Como adaptar essa jogabilidade de escolhas para o cinema? A resposta da produção do filme foi um looping temporal, estilo Feitiço do Tempo (Groundhog Day, 1993) ou A Morte Te Dá Parabéns (Happy Death Day, 2017). A princípio, parecia uma ideia interessante, mas a execução falhou. O primeiro problema são os personagens: sem carisma, e em um roteiro fraco. A trama, que tenta emular o jogo (com a busca pela irmã desaparecida), não tem pé nem cabeça. O looping, que poderia ser um complemento criativo à jogabilidade, serve apenas para gerar sustos aleatórios, sem regras ou contextualização.

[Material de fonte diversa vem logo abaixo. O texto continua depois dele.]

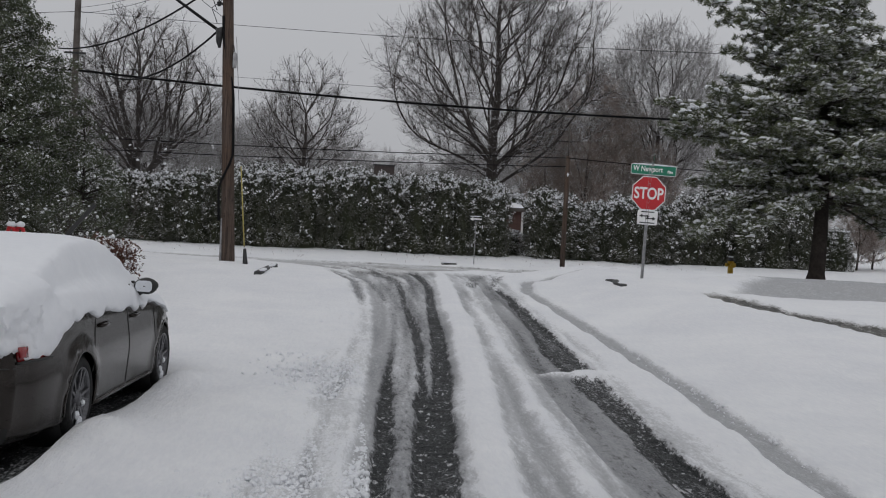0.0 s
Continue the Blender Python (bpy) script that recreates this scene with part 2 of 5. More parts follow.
M_BRICKDULL = surface("dull_red_brick", (0.075, 0.040, 0.035), (0.130, 0.070, 0.060), 9.0, 0.88, bump=0.3)
M_MORTAR = surface("grey_mortar", (0.30, 0.28, 0.26), (0.42, 0.40, 0.37), 12.0, 0.9, bump=0.3)
M_KERB = surface("wet_kerb_stone", (0.022, 0.023, 0.024), (0.065, 0.066, 0.068), 5.0, 0.7, bump=0.5, fine=25)
M_WHITE = surface("white_paint", (0.70, 0.70, 0.70), (0.82, 0.82, 0.81), 4.0, 0.5, bump=0.05)
M_SHINGLE = surface("grey_shingle", (0.07, 0.065, 0.065), (0.15, 0.14, 0.14), 6.0, 0.9, bump=0.4, snowy=0.5)
M_GLASS = glossy("dark_window_glass", (0.02, 0.022, 0.025), 0.03)


# ---- mesh helpers ----
def from_arrays(name, verts, faces, mats, index=None, smooth=True):
    """A mesh from arrays of corners and of faces with one number of sides."""
    verts, faces = np.asarray(verts, np.float32), np.asarray(faces, np.int32)
    me = bpy.data.meshes.new(name)
    k = faces.shape[1]
    me.vertices.add(len(verts))
    me.vertices.foreach_set("co", verts.ravel())
    me.loops.add(faces.size)
    me.loops.foreach_set("vertex_index", faces.ravel())
    me.polygons.add(len(faces))
    me.polygons.foreach_set("loop_start", np.arange(0, faces.size, k, dtype=np.int32))
    me.polygons.foreach_set("loop_total", np.full(len(faces), k, np.int32))
    for m in mats:
        me.materials.append(m)
    if index is not None:
        me.polygons.foreach_set("material_index", np.asarray(index, np.int32))
    me.polygons.foreach_set("use_smooth", np.full(len(faces), smooth))
    me.update(calc_edges=True)
    me.validate()
    return me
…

Retomando Bal e Plaza, o erro central é não manter a essência da história e falhar na tradução entre sistemas semióticos. Exemplo prático: no jogo existem os totens, eles dão vislumbres de eventos futuros (sorte ou morte), ajudando o jogador a evitar finais trágicos. No filme, esse recurso — que complementaria o looping — foi ignorado. Isso não teria problema se o filme focasse em apresentar um material novo com sustentação narrativa, mas não o faz, então acabam surgindo outros defeitos (tomando cuidado para evitar spoilers do jogo, que é o que vale a pena conhecer): que incluem a superficialidade do mundo ficcional, uma vez que as criaturas não têm explicação (ao contrário do jogo), o vilão é definido arbitrariamente (no jogo, não existe um vilão claro, depende da interpretação e das escolhas), e as referências a outros títulos da Supermassive Games são vazias, sem cuidado com o desenvolvimento do universo ou das personagens, quase um fan service.

Adaptações de jogos para o cinema já provaram que podem funcionar em alguns casos, mas estão longe de ser consenso. As produtoras e a indústria do cinema precisam entender que um filme não venderá só por ter um título de jogo famoso — ele precisa de consistência narrativa, do domínio da linguagem cinematográfica e da jogabilidade. Se o foco for apenas lucrar (já que a indústria de jogos é mais rentável) e “pescar” jogadores para as salas de cinema, em vez de transpor a jogabilidade para a tela, filmes ruins como Until Dawn: Noite de Terror continuarão a existir.